Fresh ideas to help Rockingham's homeless have emerged as community members step up to help solve the growing issue.
A village, sleeper bus and drop-in centre are among the concepts which have sprung up.
Port Kennedy man Keven Kerrison, a former construction worker now studying community services, said he wanted to help change the situation by building a village for people experiencing homelessness called "Calyute Village".
Mr Kerrison has partnered up with Jonathan Shapiera - who was homelessness for 18 months and shone a light on the issue at a Federal level - to try to get the idea off the ground.
He said the village was inspired by the homeless camp Quixote Village in Washington state and would have houses and communal facilities, including a kitchen, dining room, TV room, laundry, toilets, showers and carpark.
"The plan would be for this village to be the second stepping stone to help people get back into mainstream housing," he said.
"I just want people to realise they (the homeless) are part of our community family and it is our responsibility to look after our family."

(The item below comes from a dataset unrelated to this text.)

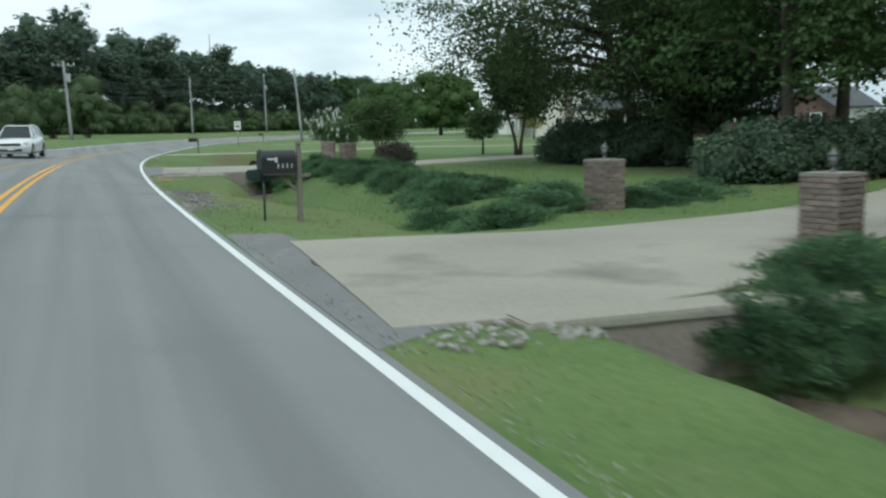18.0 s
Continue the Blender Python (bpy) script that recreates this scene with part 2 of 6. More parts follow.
def growth_or_light_zone(m, centre, size, colour, amount):
    """A broad zone of drier growth in a lawn, or of shade or light put into its colour, broken up by noise."""
    n, l = m.node_tree.nodes, m.node_tree.links
    p = n["Principled BSDF"]
    old = p.inputs["Base Color"].links[0].from_socket
    co, mp, gr, nz, add, rp, mx = (n.new("ShaderNode" + k) for k in ("TexCoord", "Mapping", "TexGradient", "TexNoise", "Math", "ValToRGB", "MixRGB"))
    gr.gradient_type = "SPHERICAL"
    mp.inputs["Scale"].default_value = (1 / size[0], 1 / size[1], 0.02)
    mp.inputs["Location"].default_value = (-centre[0] / size[0], -centre[1] / size[1], 0)
    nz.inputs["Scale"].default_value, nz.inputs["Detail"].default_value = 0.9, 8.0
    add.operation = "MULTIPLY"
    rp.color_ramp.elements[0].position, rp.color_ramp.elements[1].position = 0.04, 0.30
    rp.color_ramp.elements[1].color = (amount, amount, amount, 1)
    l.new(co.outputs["Object"], mp.inputs[0])
    l.new(mp.outputs[0], gr.inputs[0])
    l.new(co.outputs["Object"], nz.inputs["Vector"])
    l.new(gr.outputs["Fac"], add.inputs[0])
    l.new(nz.outputs["Fac"], add.inputs[1])
    l.new(add.outputs[0], rp.inputs[0])
    l.new(rp.outputs[0], mx.inputs[0])
    l.new(old, mx.inputs[1])
    mx.inputs[2].default_value = (*colour, 1)
    l.new(mx.outputs[0], p.inputs["Base Color"])


# next two zones: deeper green grass with tree shade put into its colour
growth_or_light_zone(LAWN, (9, 86), (10, 34), (0.058, 0.115, 0.024), 0.7)
growth_or_light_zone(LAWN, (8, 130), (7, 14), (0.06, 0.113, 0.026), 0.5)
growth_or_light_zone(LAWN, (16, 156), (15, 16), (0.062, 0.125, 0.026), 0.7)
growth_or_light_zone(LAWN, (4.4, 125), (2.4, 11), (0.15, 0.165, 0.056), 0.6)
# garden lawn: brightness put into the colour against the heavy tree shade
growth_or_light_zone(LAWN, (25, 82), (22, 22), (0.135, 0.195, 0.052), 0.85)
growth_or_light_zone(LAWN, (30, 37), (26, 9), (0.21, 0.175, 0.095), 0.85)
growth_or_light_zone(LAWN, (2.6, 16), (1.6, 34), (0.175, 0.175, 0.066), 0.5)
growth_or_light_zone(LAWN, (5.7, 88), (1.5, 34), (0.17, 0.15, 0.075), 0.6)
growth_or_light_zone(LAWN, (8, 44), (9, 2.2), (0.20, 0.165, 0.085), 0.8)
growth_or_light_zone(LAWN, (3.0, 147.4), (2.2, 1.4), (0.22, 0.185, 0.13), 0.9)
growth_or_light_zone(LAWN, (2.8, 135.1), (0.8, 0.7), (0.2, 0.15, 0.1), 0.7)
growth_or_light_zone(LAWN, (9.6, 165), (2.4, 3), (0.13, 0.105, 0.06), 0.8)


# ---- mesh tools ----
def mesh_from(name, verts, faces, mat, smooth=False):
    me = bpy.data.meshes.new(name)
    me.from_pydata([tuple(v) for v in verts], [], faces)
    me.materials.append(mat)
    if smooth:
        me.polygons.foreach_set("use_smooth", [True] * len(me.polygons))
    me.update()
    return me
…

Mr Kerrison said he was on the hunt for land, and philanthropists and construction companies willing to help make the idea a reality.
Rockingham Mayor Barry Sammels said Mr Kerrison had been invited to address next month's Rockingham Kwinana Homelessness Inter-Agency Group meeting to determine if there was any interest in his idea from not-for-profit organisations.
Mr Shapiera said a solution was desperately needed and he would work with Mr Kerrison to gain support for the village.
On top of this, Mr Shapiera said his next goal was to acquire funding for a drop-in centre and sleeper bus, which would give people sleeping rough along the coast the opportunity to get off the streets for the night.
Mr Shapiera hopes to have the opportunity to raise the ideas in front of the Senate Economics Committee when it comes to Perth for its inquiry into affordable housing.
He said he was also looking for a not-for-profit organisation to support the ideas, or establish a not-for-profit organisation himself.
Further to the ideas, a feasibility study on homelessness in the region, funded by the City and organised by the Rotary Club of Rockingham, was completed last week.
Rockingham Rotary homelessness committee chairman Peter Philipps said the results of the study were being looked at and the club would decide its next move during the month.